[Stated task]: Reproduce the listing exactly and skip over any pictures.

--- Start Source data ---

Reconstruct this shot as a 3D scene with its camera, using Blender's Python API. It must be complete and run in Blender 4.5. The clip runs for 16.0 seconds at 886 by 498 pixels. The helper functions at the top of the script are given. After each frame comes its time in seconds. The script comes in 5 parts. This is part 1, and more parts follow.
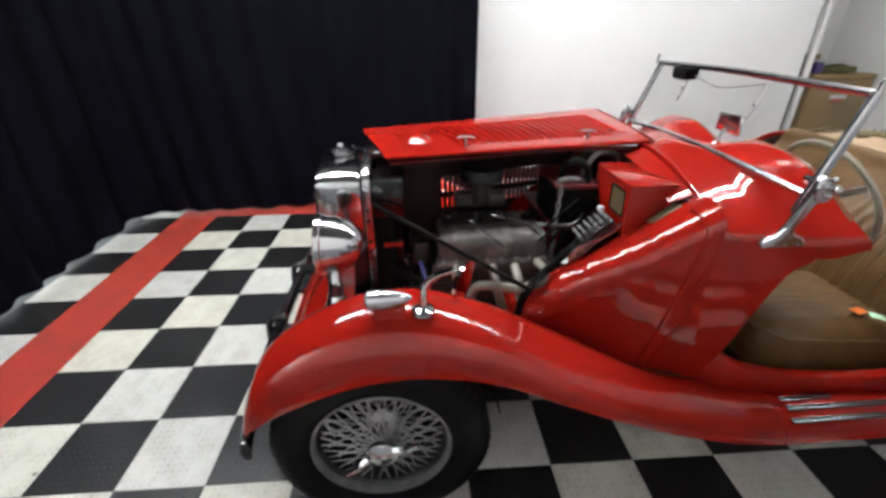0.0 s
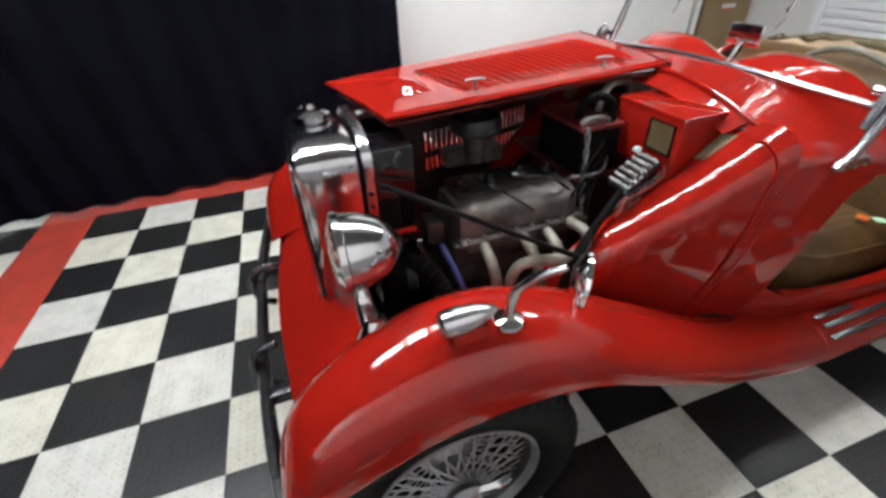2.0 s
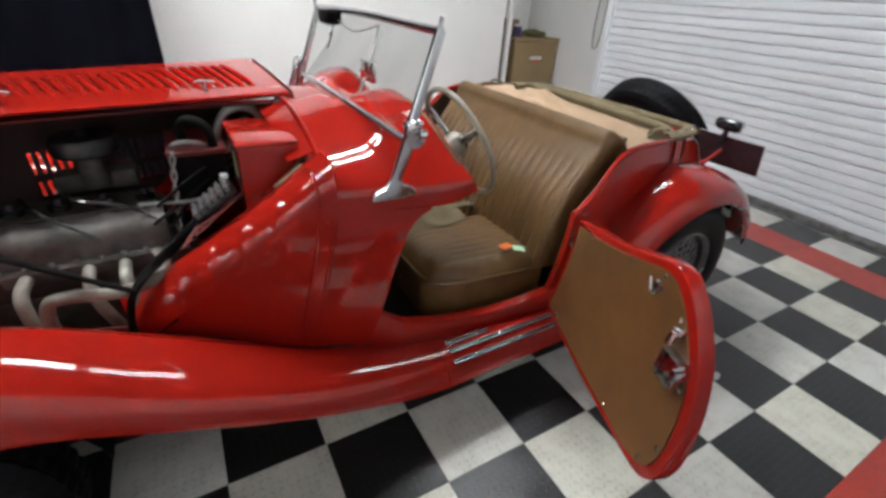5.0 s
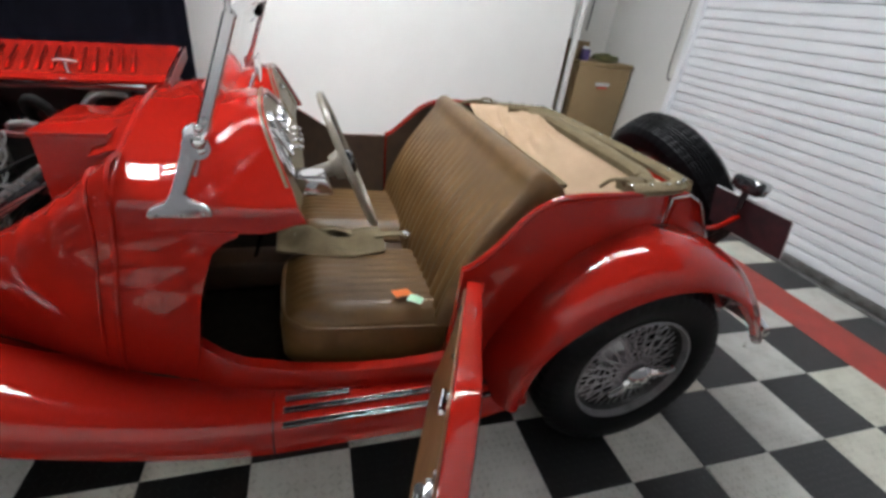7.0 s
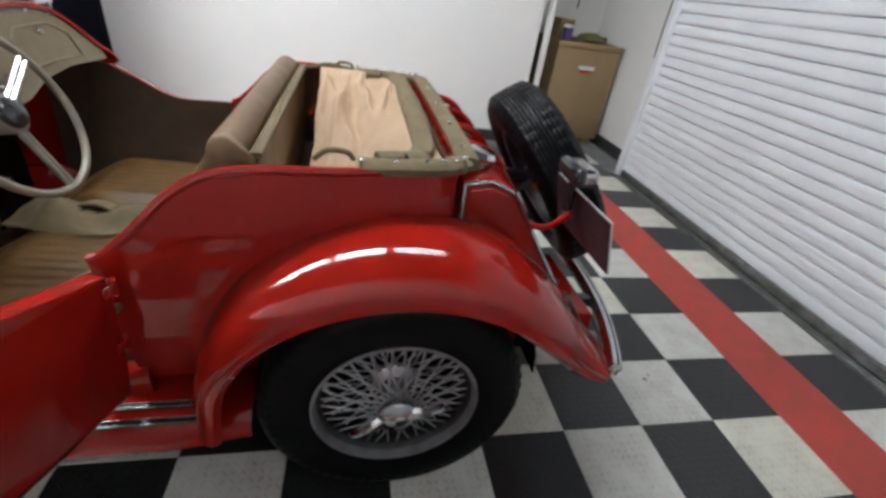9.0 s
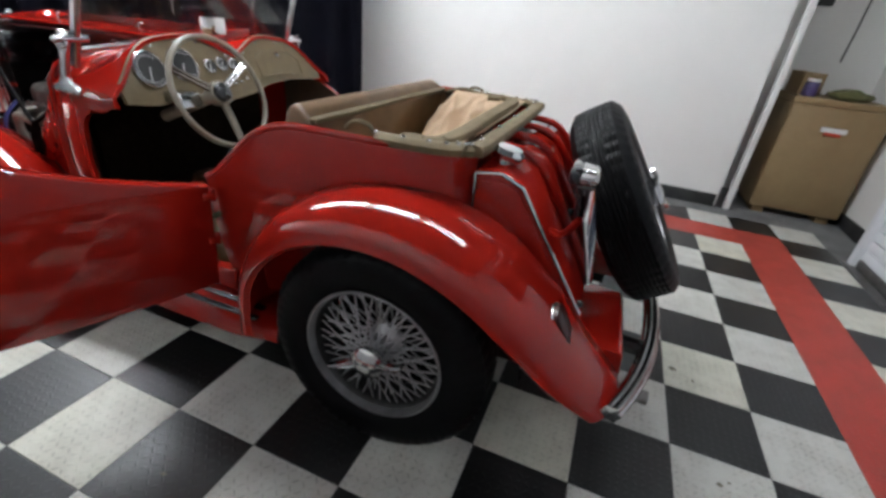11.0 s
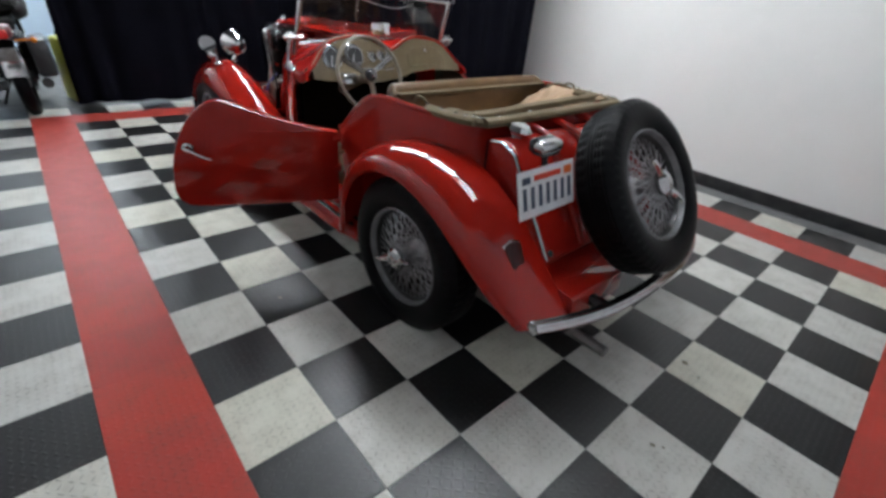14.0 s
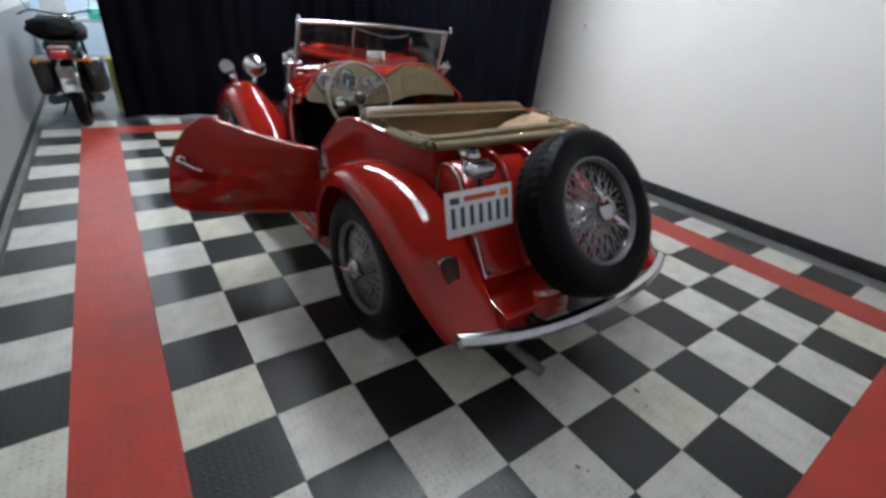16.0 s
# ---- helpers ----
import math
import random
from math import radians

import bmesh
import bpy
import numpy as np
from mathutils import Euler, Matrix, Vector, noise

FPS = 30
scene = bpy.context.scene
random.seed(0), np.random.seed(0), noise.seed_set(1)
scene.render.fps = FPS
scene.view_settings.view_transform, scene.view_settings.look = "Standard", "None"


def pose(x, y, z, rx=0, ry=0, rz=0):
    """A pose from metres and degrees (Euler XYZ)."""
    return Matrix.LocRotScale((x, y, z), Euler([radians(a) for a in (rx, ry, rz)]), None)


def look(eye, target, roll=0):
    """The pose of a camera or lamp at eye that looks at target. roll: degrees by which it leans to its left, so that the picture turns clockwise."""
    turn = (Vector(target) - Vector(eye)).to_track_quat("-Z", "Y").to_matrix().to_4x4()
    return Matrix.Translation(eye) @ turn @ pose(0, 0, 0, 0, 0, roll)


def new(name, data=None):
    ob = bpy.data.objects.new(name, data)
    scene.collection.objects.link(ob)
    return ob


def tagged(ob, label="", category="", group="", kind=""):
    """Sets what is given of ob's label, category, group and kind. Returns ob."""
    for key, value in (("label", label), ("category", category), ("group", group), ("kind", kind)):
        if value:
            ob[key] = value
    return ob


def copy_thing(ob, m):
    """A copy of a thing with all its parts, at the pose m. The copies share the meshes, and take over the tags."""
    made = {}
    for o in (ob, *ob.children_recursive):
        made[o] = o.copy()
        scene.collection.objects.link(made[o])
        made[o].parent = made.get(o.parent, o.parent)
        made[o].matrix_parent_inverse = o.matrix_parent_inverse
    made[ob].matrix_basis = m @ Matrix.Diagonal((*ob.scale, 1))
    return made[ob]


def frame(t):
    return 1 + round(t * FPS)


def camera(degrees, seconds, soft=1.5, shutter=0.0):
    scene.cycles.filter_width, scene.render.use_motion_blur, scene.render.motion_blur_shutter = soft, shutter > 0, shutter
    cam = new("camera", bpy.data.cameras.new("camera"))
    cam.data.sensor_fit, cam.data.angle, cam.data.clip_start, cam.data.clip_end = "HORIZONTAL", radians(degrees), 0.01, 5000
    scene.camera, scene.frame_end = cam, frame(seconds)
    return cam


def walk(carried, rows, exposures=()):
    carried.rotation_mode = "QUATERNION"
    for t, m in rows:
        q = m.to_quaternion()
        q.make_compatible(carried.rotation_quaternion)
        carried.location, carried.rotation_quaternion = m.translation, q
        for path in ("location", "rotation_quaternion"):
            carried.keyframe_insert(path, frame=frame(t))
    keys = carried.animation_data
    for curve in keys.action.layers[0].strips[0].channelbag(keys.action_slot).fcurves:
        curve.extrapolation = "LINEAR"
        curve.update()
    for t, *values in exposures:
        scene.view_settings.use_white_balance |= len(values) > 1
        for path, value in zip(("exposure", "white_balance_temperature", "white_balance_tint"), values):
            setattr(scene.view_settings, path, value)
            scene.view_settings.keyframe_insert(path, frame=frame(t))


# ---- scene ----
cam = camera(91.6, 16.0, soft=3.2)
PATH = [
    (0, (-0.082, 3.803, 1.415), (1.688, 3.695, 0.491), -0.3),
    (0.5, (0.057, 3.847, 1.383), (1.799, 3.766, 0.404), -1.2),
    (1, (0.196, 3.888, 1.365), (1.893, 3.783, 0.313), -2.3),
    (1.5, (0.259, 3.983, 1.363), (1.902, 3.701, 0.258), -2.2),
    (2, (0.297, 4.107, 1.363), (1.856, 3.604, 0.215), -2.4),
    (2.5, (0.292, 4.109, 1.377), (1.783, 3.417, 0.238), -0.9),
    (3, (0.229, 3.991, 1.366), (1.708, 3.232, 0.254), -0.8),
    (3.5, (0.117, 3.787, 1.365), (1.576, 2.961, 0.274), 0.8),
    (4, (0.035, 3.618, 1.344), (1.427, 2.623, 0.310), 3.6),
    (4.2, (0.018, 3.545, 1.340), (1.373, 2.497, 0.307), 4.4),
    (6.3, (-0.086, 2.729, 1.335), (1.564, 2.181, 0.346), 4.2),
    (6.5, (-0.077, 2.664, 1.337), (1.570, 2.110, 0.348), 4.5),
    (7, (-0.015, 2.526, 1.325), (1.626, 1.958, 0.334), 7.6),
    (7.5, (-0.000, 2.356, 1.304), (1.707, 1.981, 0.331), 8.7),
    (8, (-0.034, 2.093, 1.279), (1.691, 1.830, 0.302), 8.7),
    (8.5, (0.014, 1.828, 1.263), (1.684, 1.425, 0.239), 7.9),
    (8.7, (0.072, 1.752, 1.267), (1.719, 1.312, 0.221), 8.6),
    (10.8, (0.021, 1.089, 1.196), (1.713, 1.620, 0.272), 5.8),
    (11, (-0.038, 1.060, 1.191), (1.636, 1.645, 0.268), 6.1),
    (11.5, (-0.094, 0.923, 1.204), (1.522, 1.699, 0.317), 7.1),
    (12, (-0.092, 0.737, 1.218), (1.323, 1.828, 0.320), 7.1),
    (12.5, (-0.148, 0.675, 1.264), (1.225, 1.782, 0.321), 4.9),
    (13, (-0.195, 0.625, 1.312), (1.173, 1.710, 0.336), 5.2),
    (13.5, (-0.162, 0.440, 1.297), (1.088, 1.642, 0.302), 6.1),
    (14, (-0.145, 0.304, 1.291), (1.050, 1.550, 0.282), 5.6),
    (14.5, (-0.173, 0.199, 1.277), (1.051, 1.433, 0.288), 5.7),
    (15, (-0.162, 0.102, 1.273), (1.069, 1.333, 0.290), 6.0),
    (15.5, (-0.055, 0.063, 1.313), (1.103, 1.378, 0.348), 5.5),
    (16, (0.068, 0.021, 1.353), (1.151, 1.410, 0.406), 5.9),
]
walk(cam, [(t, look(eye, target, roll)) for t, eye, target, roll in PATH],
     [(0, -0.07, 6450, 10), (1.5, -0.07, 6450, 10), (3, -0.15, 6420, 10), (4, -0.22, 6400, 10), (6.5, -0.15, 6400, 10), (8.5, -0.15, 6350, 10), (11, -0.24, 6250, 10), (13, -0.36, 6200, 10), (16, -0.53, 6200, 10)])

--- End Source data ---

[Output]:
Reconstruct this shot as a 3D scene with its camera, using Blender's Python API. It must be complete and run in Blender 4.5. The clip runs for 16.0 seconds at 886 by 498 pixels. The helper functions at the top of the script are given. After each frame comes its time in seconds. The script comes in 5 parts. This is part 1, and more parts follow.
0.0 s
2.0 s
5.0 s
7.0 s
9.0 s
11.0 s
14.0 s
16.0 s
# ---- helpers ----
import math
import random
from math import radians

import bmesh
import bpy
import numpy as np
from mathutils import Euler, Matrix, Vector, noise

FPS = 30
scene = bpy.context.scene
random.seed(0), np.random.seed(0), noise.seed_set(1)
scene.render.fps = FPS
scene.view_settings.view_transform, scene.view_settings.look = "Standard", "None"


def pose(x, y, z, rx=0, ry=0, rz=0):
    """A pose from metres and degrees (Euler XYZ)."""
    return Matrix.LocRotScale((x, y, z), Euler([radians(a) for a in (rx, ry, rz)]), None)


def look(eye, target, roll=0):
    """The pose of a camera or lamp at eye that looks at target. roll: degrees by which it leans to its left, so that the picture turns clockwise."""
    turn = (Vector(target) - Vector(eye)).to_track_quat("-Z", "Y").to_matrix().to_4x4()
    return Matrix.Translation(eye) @ turn @ pose(0, 0, 0, 0, 0, roll)


def new(name, data=None):
    ob = bpy.data.objects.new(name, data)
    scene.collection.objects.link(ob)
    return ob


def tagged(ob, label="", category="", group="", kind=""):
    """Sets what is given of ob's label, category, group and kind. Returns ob."""
    for key, value in (("label", label), ("category", category), ("group", group), ("kind", kind)):
        if value:
            ob[key] = value
    return ob


def copy_thing(ob, m):
    """A copy of a thing with all its parts, at the pose m. The copies share the meshes, and take over the tags."""
    made = {}
    for o in (ob, *ob.children_recursive):
        made[o] = o.copy()
        scene.collection.objects.link(made[o])
        made[o].parent = made.get(o.parent, o.parent)
        made[o].matrix_parent_inverse = o.matrix_parent_inverse
    made[ob].matrix_basis = m @ Matrix.Diagonal((*ob.scale, 1))
    return made[ob]


def frame(t):
    return 1 + round(t * FPS)


def camera(degrees, seconds, soft=1.5, shutter=0.0):
    scene.cycles.filter_width, scene.render.use_motion_blur, scene.render.motion_blur_shutter = soft, shutter > 0, shutter
    cam = new("camera", bpy.data.cameras.new("camera"))
    cam.data.sensor_fit, cam.data.angle, cam.data.clip_start, cam.data.clip_end = "HORIZONTAL", radians(degrees), 0.01, 5000
    scene.camera, scene.frame_end = cam, frame(seconds)
    return cam


def walk(carried, rows, exposures=()):
    carried.rotation_mode = "QUATERNION"
    for t, m in rows:
        q = m.to_quaternion()
        q.make_compatible(carried.rotation_quaternion)
        carried.location, carried.rotation_quaternion = m.translation, q
        for path in ("location", "rotation_quaternion"):
            carried.keyframe_insert(path, frame=frame(t))
    keys = carried.animation_data
    for curve in keys.action.layers[0].strips[0].channelbag(keys.action_slot).fcurves:
        curve.extrapolation = "LINEAR"
        curve.update()
    for t, *values in exposures:
        scene.view_settings.use_white_balance |= len(values) > 1
        for path, value in zip(("exposure", "white_balance_temperature", "white_balance_tint"), values):
            setattr(scene.view_settings, path, value)
            scene.view_settings.keyframe_insert(path, frame=frame(t))


# ---- scene ----
cam = camera(91.6, 16.0, soft=3.2)
PATH = [
    (0, (-0.082, 3.803, 1.415), (1.688, 3.695, 0.491), -0.3),
    (0.5, (0.057, 3.847, 1.383), (1.799, 3.766, 0.404), -1.2),
    (1, (0.196, 3.888, 1.365), (1.893, 3.783, 0.313), -2.3),
    (1.5, (0.259, 3.983, 1.363), (1.902, 3.701, 0.258), -2.2),
    (2, (0.297, 4.107, 1.363), (1.856, 3.604, 0.215), -2.4),
    (2.5, (0.292, 4.109, 1.377), (1.783, 3.417, 0.238), -0.9),
    (3, (0.229, 3.991, 1.366), (1.708, 3.232, 0.254), -0.8),
    (3.5, (0.117, 3.787, 1.365), (1.576, 2.961, 0.274), 0.8),
    (4, (0.035, 3.618, 1.344), (1.427, 2.623, 0.310), 3.6),
    (4.2, (0.018, 3.545, 1.340), (1.373, 2.497, 0.307), 4.4),
    (6.3, (-0.086, 2.729, 1.335), (1.564, 2.181, 0.346), 4.2),
    (6.5, (-0.077, 2.664, 1.337), (1.570, 2.110, 0.348), 4.5),
    (7, (-0.015, 2.526, 1.325), (1.626, 1.958, 0.334), 7.6),
    (7.5, (-0.000, 2.356, 1.304), (1.707, 1.981, 0.331), 8.7),
    (8, (-0.034, 2.093, 1.279), (1.691, 1.830, 0.302), 8.7),
    (8.5, (0.014, 1.828, 1.263), (1.684, 1.425, 0.239), 7.9),
    (8.7, (0.072, 1.752, 1.267), (1.719, 1.312, 0.221), 8.6),
    (10.8, (0.021, 1.089, 1.196), (1.713, 1.620, 0.272), 5.8),
    (11, (-0.038, 1.060, 1.191), (1.636, 1.645, 0.268), 6.1),
    (11.5, (-0.094, 0.923, 1.204), (1.522, 1.699, 0.317), 7.1),
    (12, (-0.092, 0.737, 1.218), (1.323, 1.828, 0.320), 7.1),
    (12.5, (-0.148, 0.675, 1.264), (1.225, 1.782, 0.321), 4.9),
    (13, (-0.195, 0.625, 1.312), (1.173, 1.710, 0.336), 5.2),
    (13.5, (-0.162, 0.440, 1.297), (1.088, 1.642, 0.302), 6.1),
    (14, (-0.145, 0.304, 1.291), (1.050, 1.550, 0.282), 5.6),
    (14.5, (-0.173, 0.199, 1.277), (1.051, 1.433, 0.288), 5.7),
    (15, (-0.162, 0.102, 1.273), (1.069, 1.333, 0.290), 6.0),
    (15.5, (-0.055, 0.063, 1.313), (1.103, 1.378, 0.348), 5.5),
    (16, (0.068, 0.021, 1.353), (1.151, 1.410, 0.406), 5.9),
]
walk(cam, [(t, look(eye, target, roll)) for t, eye, target, roll in PATH],
     [(0, -0.07, 6450, 10), (1.5, -0.07, 6450, 10), (3, -0.15, 6420, 10), (4, -0.22, 6400, 10), (6.5, -0.15, 6400, 10), (8.5, -0.15, 6350, 10), (11, -0.24, 6250, 10), (13, -0.36, 6200, 10), (16, -0.53, 6200, 10)])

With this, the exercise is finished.